Matou a mãe e xingou a imprensa

20-02-2011 18:15

LUIZ FLÁVIO GOMES*

Acabo de ver o vídeo  do sujeito acusado de ter matado a mãe e xingado a imprensa. Vamos partir da premissa de que tudo isso seja verdadeiro. O que nos importa é fazer algumas reflexões éticas. Que se entende por ética?

 

Ética é a arte de viver bem humanamente (Savater). A ética nos ensina a viver melhor. Nos ensina a fazer bom uso da nossa liberdade. Se você tem a preocupação de fazer da sua vida algo de bom, convém estar atento à ética.

 

 

Quem vive de qualquer maneira, alopradamente, pouco se importando com o mundo e com as pessoas, vive sem seguir qualquer tipo de regra ética.

 

Todos queremos uma vida boa (viver bem). O que esquecemos, muitas vezes, é que não existe a possibilidade de viver bem sem as outras pessoas. Os seres humanos, necessariamente, têm que se relacionar com outros seres humanos.
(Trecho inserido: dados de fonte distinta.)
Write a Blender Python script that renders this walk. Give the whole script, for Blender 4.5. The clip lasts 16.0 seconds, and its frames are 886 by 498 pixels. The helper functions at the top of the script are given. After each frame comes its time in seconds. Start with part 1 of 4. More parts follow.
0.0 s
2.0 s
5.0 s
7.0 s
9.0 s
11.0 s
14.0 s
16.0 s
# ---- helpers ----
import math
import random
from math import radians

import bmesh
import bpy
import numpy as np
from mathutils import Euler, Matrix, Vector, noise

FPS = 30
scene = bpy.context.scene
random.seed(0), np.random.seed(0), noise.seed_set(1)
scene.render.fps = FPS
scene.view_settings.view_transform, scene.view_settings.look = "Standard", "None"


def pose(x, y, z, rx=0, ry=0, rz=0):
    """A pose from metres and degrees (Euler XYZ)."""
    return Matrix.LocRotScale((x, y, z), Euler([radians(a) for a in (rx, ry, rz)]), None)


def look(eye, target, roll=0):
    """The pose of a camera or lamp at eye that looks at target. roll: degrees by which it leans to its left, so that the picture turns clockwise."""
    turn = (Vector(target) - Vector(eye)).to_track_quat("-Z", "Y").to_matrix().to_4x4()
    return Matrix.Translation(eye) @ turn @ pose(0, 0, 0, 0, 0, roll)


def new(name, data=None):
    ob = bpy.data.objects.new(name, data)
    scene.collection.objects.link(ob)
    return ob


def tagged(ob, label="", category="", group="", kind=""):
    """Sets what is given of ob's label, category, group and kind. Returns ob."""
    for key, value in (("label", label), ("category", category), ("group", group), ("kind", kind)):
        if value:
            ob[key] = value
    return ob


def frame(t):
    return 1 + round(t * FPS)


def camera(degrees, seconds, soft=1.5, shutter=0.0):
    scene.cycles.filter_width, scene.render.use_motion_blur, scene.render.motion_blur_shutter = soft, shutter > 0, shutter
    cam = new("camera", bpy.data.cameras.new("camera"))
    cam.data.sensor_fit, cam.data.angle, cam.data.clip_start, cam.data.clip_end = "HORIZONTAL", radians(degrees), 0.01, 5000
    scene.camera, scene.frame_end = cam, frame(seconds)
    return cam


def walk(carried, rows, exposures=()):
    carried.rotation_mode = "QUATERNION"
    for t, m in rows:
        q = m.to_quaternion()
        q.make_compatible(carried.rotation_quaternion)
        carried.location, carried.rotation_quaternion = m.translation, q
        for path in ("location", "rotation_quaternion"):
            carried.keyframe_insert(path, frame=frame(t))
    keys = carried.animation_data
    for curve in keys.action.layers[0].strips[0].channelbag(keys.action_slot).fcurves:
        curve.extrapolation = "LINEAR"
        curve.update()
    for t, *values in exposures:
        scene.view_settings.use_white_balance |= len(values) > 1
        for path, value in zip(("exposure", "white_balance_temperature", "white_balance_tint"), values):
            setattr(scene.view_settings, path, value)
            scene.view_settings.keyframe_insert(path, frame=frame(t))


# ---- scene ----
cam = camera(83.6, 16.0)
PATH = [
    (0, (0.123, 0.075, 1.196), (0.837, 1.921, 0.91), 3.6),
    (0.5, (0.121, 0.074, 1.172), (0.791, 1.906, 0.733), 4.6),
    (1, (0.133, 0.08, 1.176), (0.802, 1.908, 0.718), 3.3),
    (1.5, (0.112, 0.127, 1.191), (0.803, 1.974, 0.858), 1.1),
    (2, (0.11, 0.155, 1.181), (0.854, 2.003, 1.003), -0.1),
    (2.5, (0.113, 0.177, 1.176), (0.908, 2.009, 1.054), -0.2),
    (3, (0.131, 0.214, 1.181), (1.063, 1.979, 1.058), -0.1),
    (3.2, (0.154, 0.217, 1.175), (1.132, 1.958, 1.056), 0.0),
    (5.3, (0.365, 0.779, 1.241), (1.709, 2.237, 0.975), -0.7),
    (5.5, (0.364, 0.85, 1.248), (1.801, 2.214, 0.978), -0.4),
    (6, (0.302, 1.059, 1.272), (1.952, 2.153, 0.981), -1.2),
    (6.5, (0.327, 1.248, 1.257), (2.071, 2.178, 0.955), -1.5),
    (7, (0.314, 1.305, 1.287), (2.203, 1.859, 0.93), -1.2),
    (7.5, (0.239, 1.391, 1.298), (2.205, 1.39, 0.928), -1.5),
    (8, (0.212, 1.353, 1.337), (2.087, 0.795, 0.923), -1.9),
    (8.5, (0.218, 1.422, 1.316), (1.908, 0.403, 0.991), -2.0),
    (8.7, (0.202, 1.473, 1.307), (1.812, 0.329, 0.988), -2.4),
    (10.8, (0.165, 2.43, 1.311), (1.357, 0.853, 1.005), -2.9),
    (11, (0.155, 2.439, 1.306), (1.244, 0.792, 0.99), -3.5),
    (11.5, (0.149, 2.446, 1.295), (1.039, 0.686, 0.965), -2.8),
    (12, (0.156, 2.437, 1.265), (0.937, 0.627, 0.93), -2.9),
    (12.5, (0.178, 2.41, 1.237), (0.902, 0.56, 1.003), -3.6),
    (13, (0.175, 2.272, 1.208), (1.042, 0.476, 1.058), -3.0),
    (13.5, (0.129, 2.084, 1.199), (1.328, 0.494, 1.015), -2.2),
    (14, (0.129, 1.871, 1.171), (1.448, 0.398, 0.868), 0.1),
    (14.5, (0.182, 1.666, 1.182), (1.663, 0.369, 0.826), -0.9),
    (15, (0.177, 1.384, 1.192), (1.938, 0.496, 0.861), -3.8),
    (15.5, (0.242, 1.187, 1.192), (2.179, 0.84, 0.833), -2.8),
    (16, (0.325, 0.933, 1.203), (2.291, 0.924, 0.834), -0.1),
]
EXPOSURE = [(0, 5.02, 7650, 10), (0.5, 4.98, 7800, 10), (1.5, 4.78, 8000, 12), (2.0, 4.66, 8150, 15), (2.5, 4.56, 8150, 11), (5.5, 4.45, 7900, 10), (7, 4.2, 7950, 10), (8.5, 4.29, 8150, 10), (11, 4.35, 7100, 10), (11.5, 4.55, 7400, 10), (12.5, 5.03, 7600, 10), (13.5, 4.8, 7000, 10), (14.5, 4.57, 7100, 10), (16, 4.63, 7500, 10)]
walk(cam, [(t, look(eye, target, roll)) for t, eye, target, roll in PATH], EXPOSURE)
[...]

Não há como pensar em viver bem, senão humanamente (relacionando-se com os outros).

 

Que graça teria você ser rico, poderoso, ter saúde, ter carros, ter tudo em termos materiais, ser estudioso etc. se você vivesse sozinho do mundo? Quanto tempo você suportaria isso sem ficar louco?

 

Nós não podemos querer todas as coisas ignorando ou eliminando nossas relações com as outras pessoas. Ao contrário: tudo na nossa vida (dinheiro, religião, fé, amor etc.) só faz sentido para que possamos nos relacionar melhor com as demais pessoas.

 

A boa vida humana só é boa quando implica relações com as outras pessoas. Se você se fecha para o mundo, você pode até ter vida, mas não é boa.

 

Os seres humanos querem ser humanos (não animais). Queremos sempre ser tratados como humanos, não como animais. A humanidade tem como eixo o que os humanos fazem com os outros humanos. Quem é tratado como bicho (como animal) normalmente se comporta como animal. Quem é tratado com desumanidade normalmente tem comportamentos desumanos.

 

A melancia nasce melancia. O macaco nasce macaco. Já o ser humano não nasce já um ser humano formado. Não nascemos prontos. Nós só vamos conquistando humanidade na medida em que nos relacionamos com as demais pessoas. Se as demais pessoas não me ensinarem a ser um ser humano, jamais conquistarei esse estágio (plenamente). Se sou tratado como um animal (assim são tratados os meninos de rua, os presos etc.), não aprendo a ser humano ou mais humano.

 

O ser humano não é só uma realidade biológica ou natural (como são as melancias, os macacos etc.). O ser humano é também uma realidade cultural (Savater). Não existe humanidade sem a aprendizagem dos valores culturais. Não existe humanidade sem a base da cultura, que é a linguagem. Se não me ensinam a linguagem humanista, os significados humanos das coisas assim como a interpretação hamanista das leis, nunca vou conseguir ser humano. A nossa comunicação é eminentemente cultural. Se os outros seres humanos não me preparam para essa comunicação, não há como esperar que eu seja um exemplo de humanidade.

 

Na medida em que tratamos as demais pessoas não como seres humanos, sim, como animais, temos que nos preparar para os ataques desses animais (e suportar os ônus dessa desumanidade). Pior: os que são tratados como animais têm pouco ou nenhum amor à vida.

 

A morte para eles é sempre iminente. A sombra da morte está presente em todo momento da sua vida. Matam outras pessoas (a mãe, inclusive) facilmente, porque vivem como se já estivessem mortos. Nessa situação, tudo dá igual: matar ou morrer, viver ou não viver.

 

Caros amigos: como bem diz Savater (Ética para Amador), “a vida é feita de tempo, nosso presente está cheio de recordações e esperanças… porém [para quem já perdeu o amor pela vida], não existe outra realidade, ele vive sem passado e sem futuro”. Ou seja: vive como se já estivesse morto!

 

A vida é feita de relações com as demais pessoas (somos filhos, somos pais, somos amigos etc.). Quando você vive como animal, sem nenhuma expectativa futura, você está hipnotizado pela morte. É assim que você sai por aí matando a sua mãe, o seu vizinho, os conhecidos, os desconhecidos… Quem planta desumanidade colhe desumanidade!